━━━━━ Data excerpt ━━━━━

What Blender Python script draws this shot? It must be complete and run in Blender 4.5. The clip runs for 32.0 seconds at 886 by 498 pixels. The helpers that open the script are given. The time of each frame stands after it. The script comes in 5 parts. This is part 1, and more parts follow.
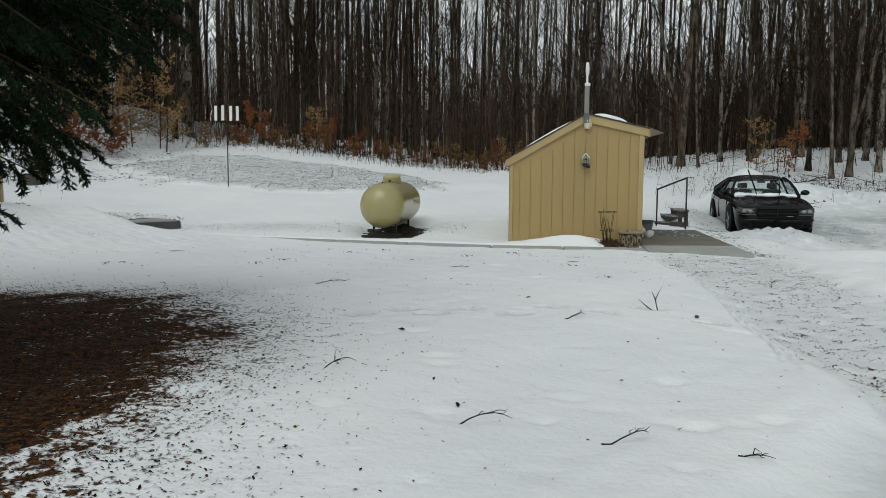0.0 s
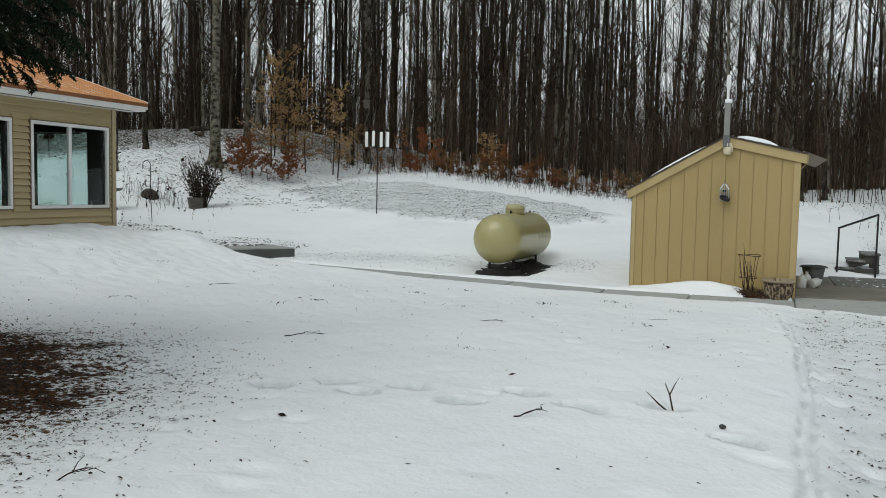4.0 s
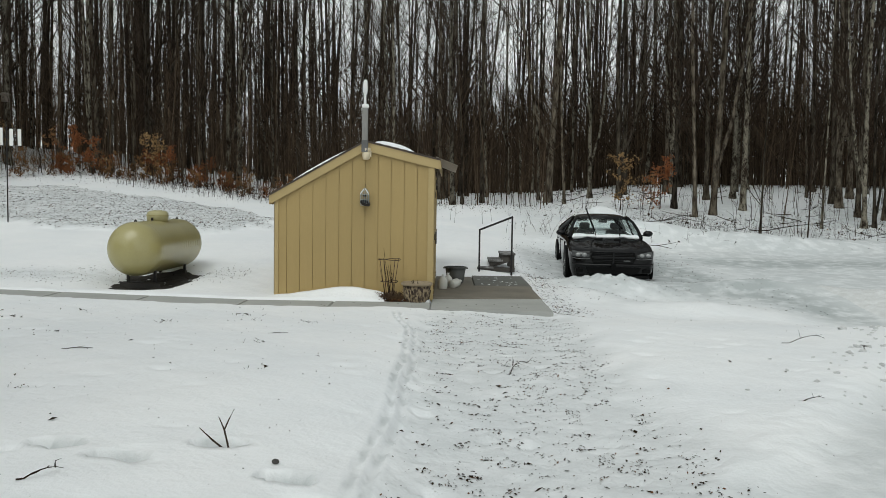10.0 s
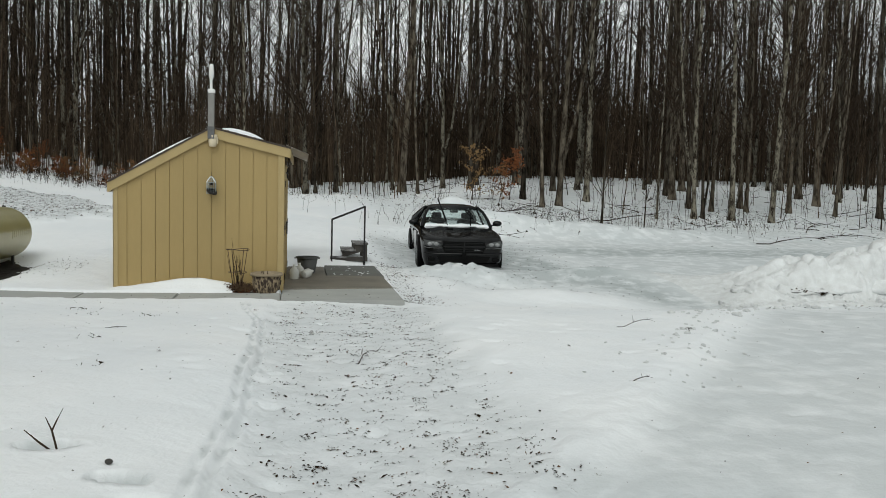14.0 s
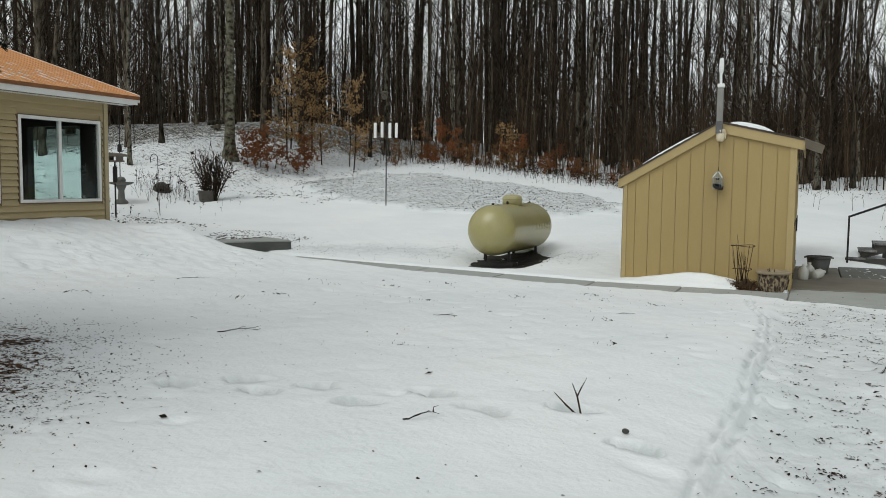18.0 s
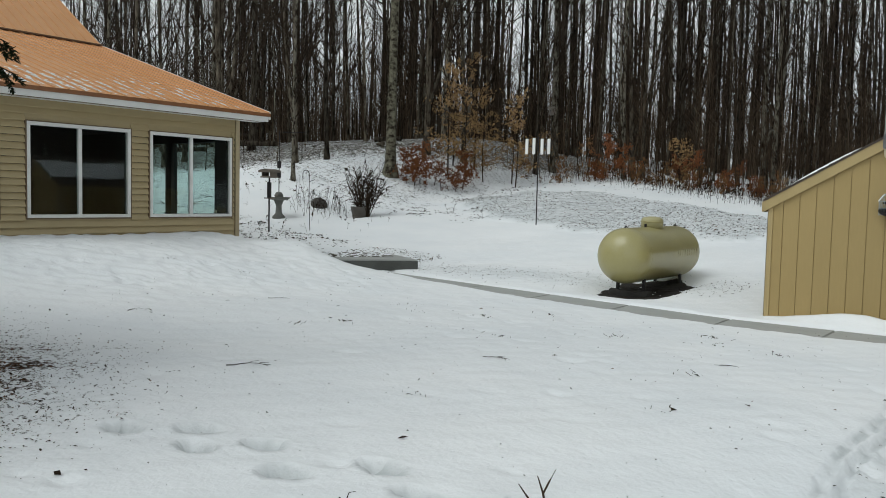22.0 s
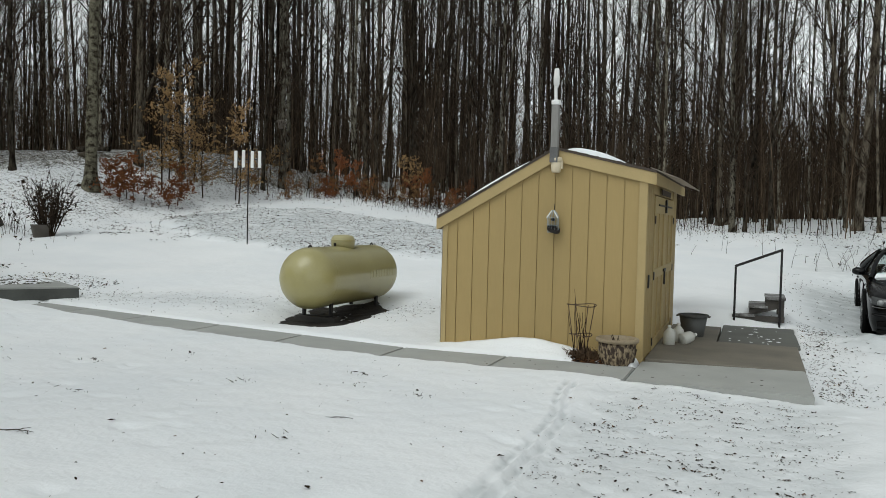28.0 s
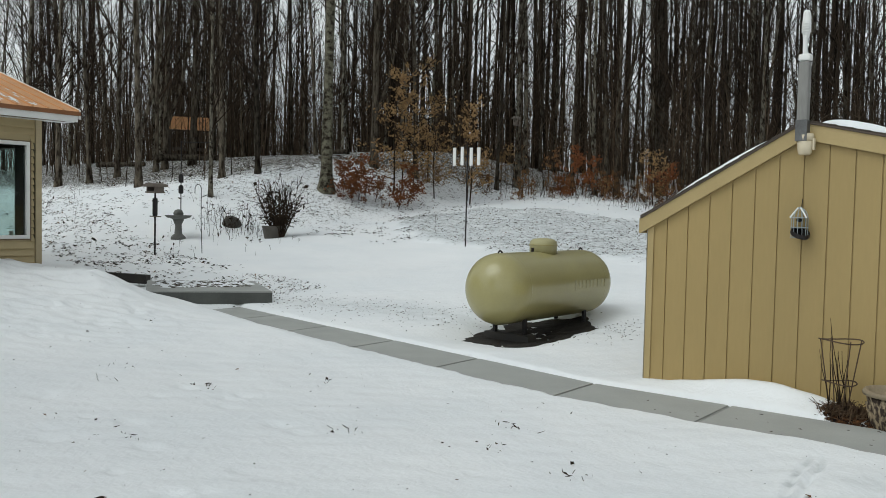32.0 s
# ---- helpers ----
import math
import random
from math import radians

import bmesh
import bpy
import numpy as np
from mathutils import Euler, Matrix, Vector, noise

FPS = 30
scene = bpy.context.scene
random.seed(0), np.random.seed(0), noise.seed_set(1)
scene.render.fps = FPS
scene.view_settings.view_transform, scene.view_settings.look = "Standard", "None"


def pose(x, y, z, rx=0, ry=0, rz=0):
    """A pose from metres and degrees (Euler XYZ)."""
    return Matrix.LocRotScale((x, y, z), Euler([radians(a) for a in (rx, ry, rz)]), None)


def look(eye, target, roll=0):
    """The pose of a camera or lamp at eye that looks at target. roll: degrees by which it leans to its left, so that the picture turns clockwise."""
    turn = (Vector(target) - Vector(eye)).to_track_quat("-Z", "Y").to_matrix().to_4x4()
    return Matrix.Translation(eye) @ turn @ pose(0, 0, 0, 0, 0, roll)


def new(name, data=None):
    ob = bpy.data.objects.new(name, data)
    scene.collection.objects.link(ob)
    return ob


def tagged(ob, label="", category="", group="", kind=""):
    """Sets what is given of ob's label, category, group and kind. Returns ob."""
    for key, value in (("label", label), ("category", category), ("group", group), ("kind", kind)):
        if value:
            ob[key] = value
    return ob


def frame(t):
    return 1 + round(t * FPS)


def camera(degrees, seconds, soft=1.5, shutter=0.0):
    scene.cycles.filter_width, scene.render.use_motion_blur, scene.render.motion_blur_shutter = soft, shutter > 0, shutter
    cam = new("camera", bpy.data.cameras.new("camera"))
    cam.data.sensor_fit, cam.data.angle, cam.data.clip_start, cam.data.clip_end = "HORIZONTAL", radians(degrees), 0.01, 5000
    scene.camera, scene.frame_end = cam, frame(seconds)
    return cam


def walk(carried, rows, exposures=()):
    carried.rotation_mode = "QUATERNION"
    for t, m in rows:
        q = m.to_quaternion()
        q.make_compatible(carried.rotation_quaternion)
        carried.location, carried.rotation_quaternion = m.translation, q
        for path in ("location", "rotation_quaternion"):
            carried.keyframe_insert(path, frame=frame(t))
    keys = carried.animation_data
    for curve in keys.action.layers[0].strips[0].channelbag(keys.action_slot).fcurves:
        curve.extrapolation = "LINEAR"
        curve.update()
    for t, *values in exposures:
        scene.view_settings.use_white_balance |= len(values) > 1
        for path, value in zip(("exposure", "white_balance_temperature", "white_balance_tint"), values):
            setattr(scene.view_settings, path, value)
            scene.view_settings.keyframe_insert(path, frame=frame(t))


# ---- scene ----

━━━━━

**Objective**
Locate the line that contains "for t, *values". Repeat it and every line after it, up to and including the final line, exactly.

**Finished exercise**
    for t, *values in exposures:
        scene.view_settings.use_white_balance |= len(values) > 1
        for path, value in zip(("exposure", "white_balance_temperature", "white_balance_tint"), values):
            setattr(scene.view_settings, path, value)
            scene.view_settings.keyframe_insert(path, frame=frame(t))


# ---- scene ----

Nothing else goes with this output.